START

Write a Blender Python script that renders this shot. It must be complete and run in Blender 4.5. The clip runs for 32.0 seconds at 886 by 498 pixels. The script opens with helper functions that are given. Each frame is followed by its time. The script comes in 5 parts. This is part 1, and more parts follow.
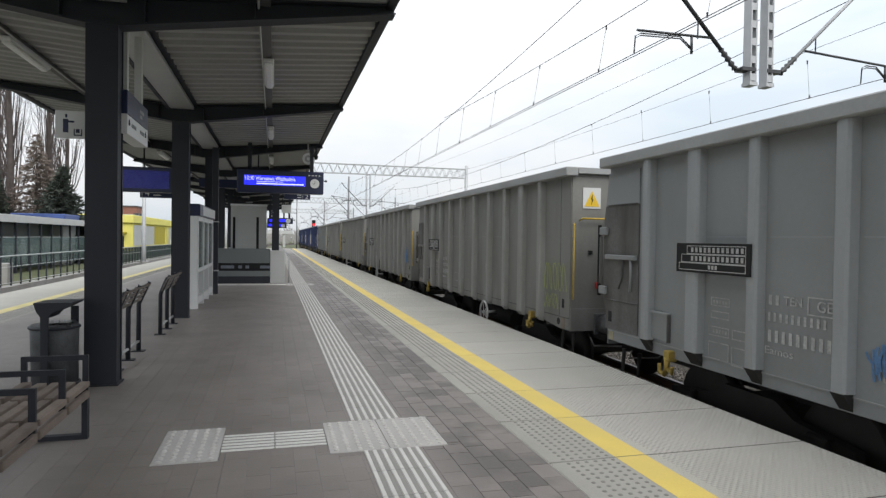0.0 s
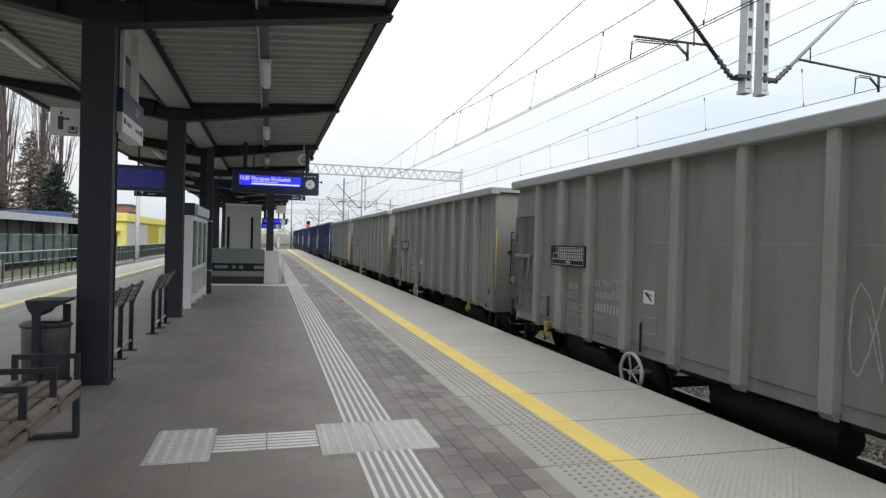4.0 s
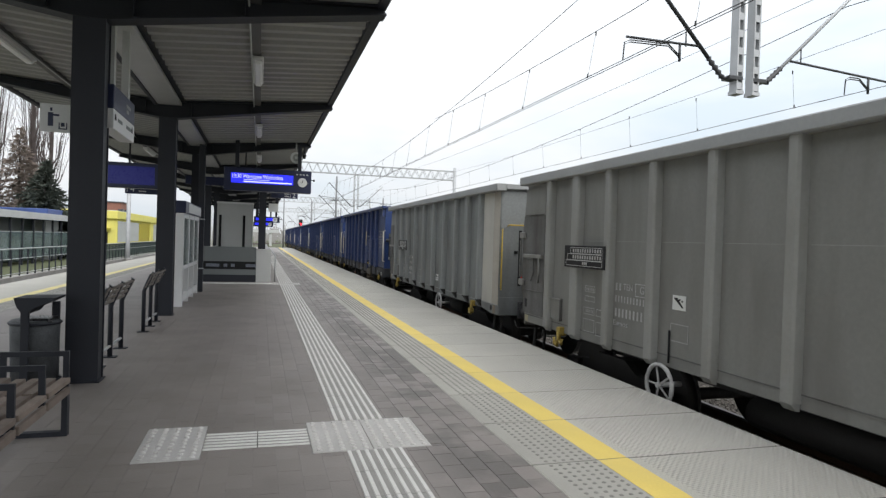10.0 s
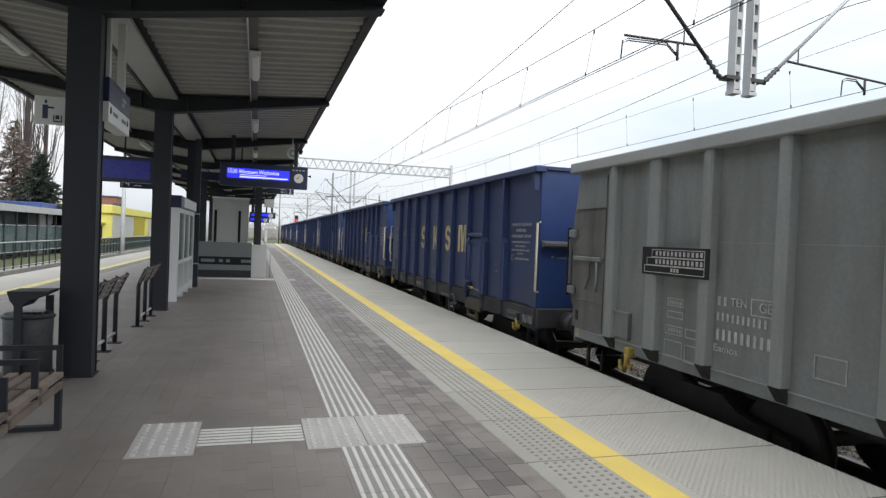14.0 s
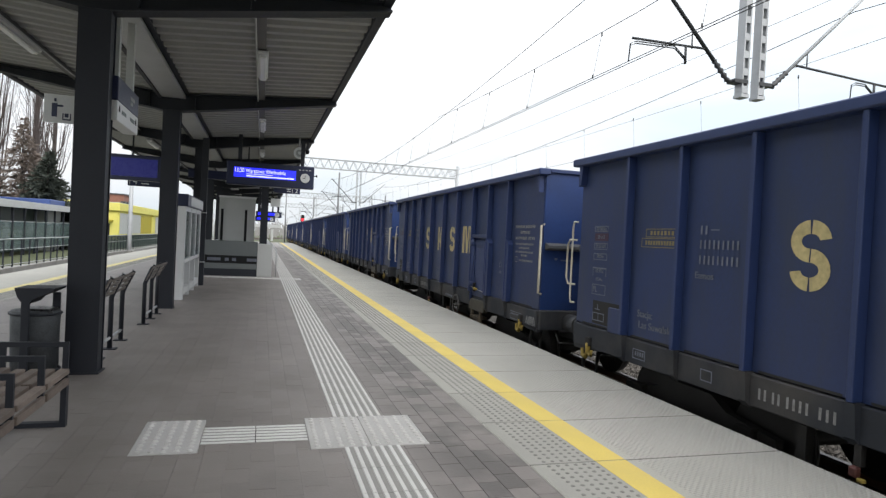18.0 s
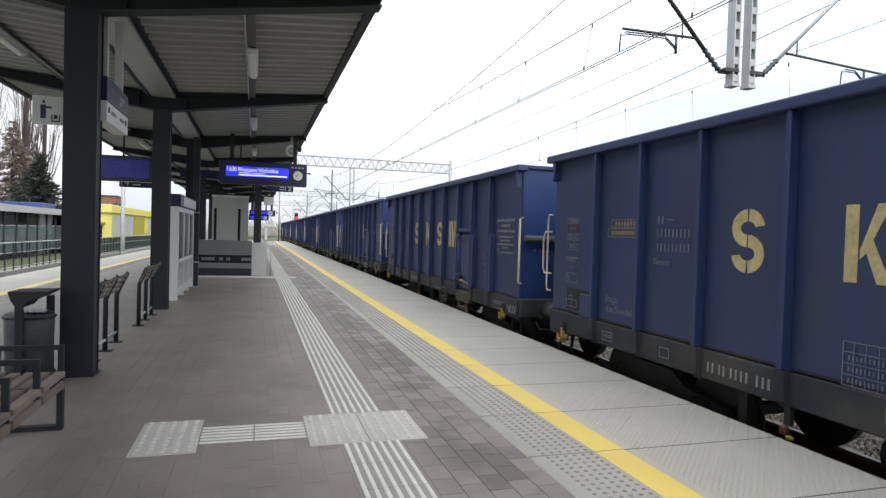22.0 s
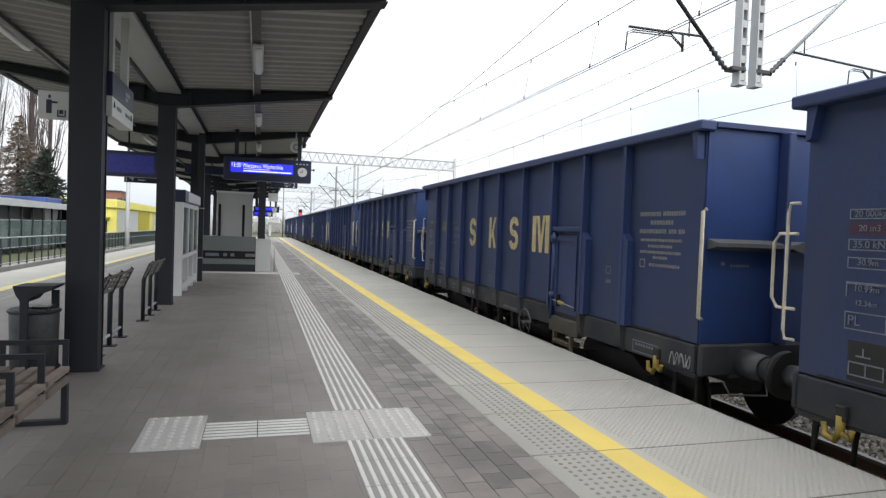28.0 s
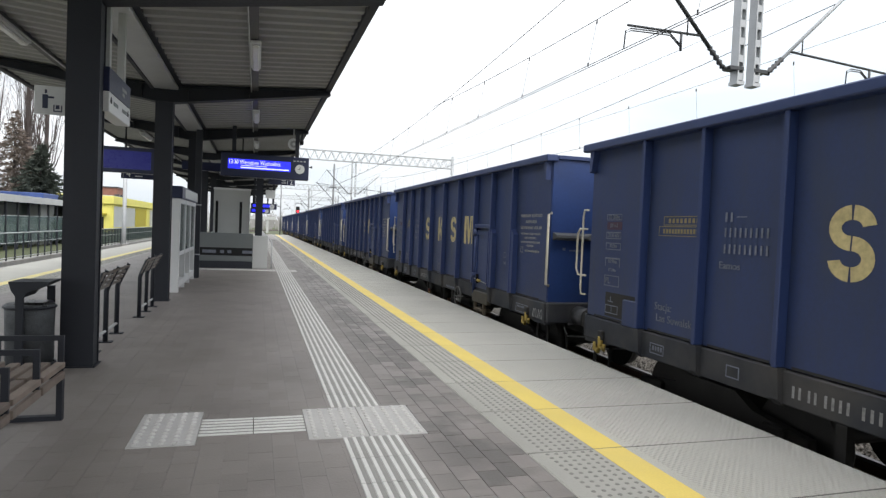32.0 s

END

:: Set exercise ::
Transcribe the full listing above exactly, with the images removed.

:: Solution to the exercise ::
Write a Blender Python script that renders this shot. It must be complete and run in Blender 4.5. The clip runs for 32.0 seconds at 886 by 498 pixels. The script opens with helper functions that are given. Each frame is followed by its time. The script comes in 5 parts. This is part 1, and more parts follow.
0.0 s
4.0 s
10.0 s
14.0 s
18.0 s
22.0 s
28.0 s
32.0 s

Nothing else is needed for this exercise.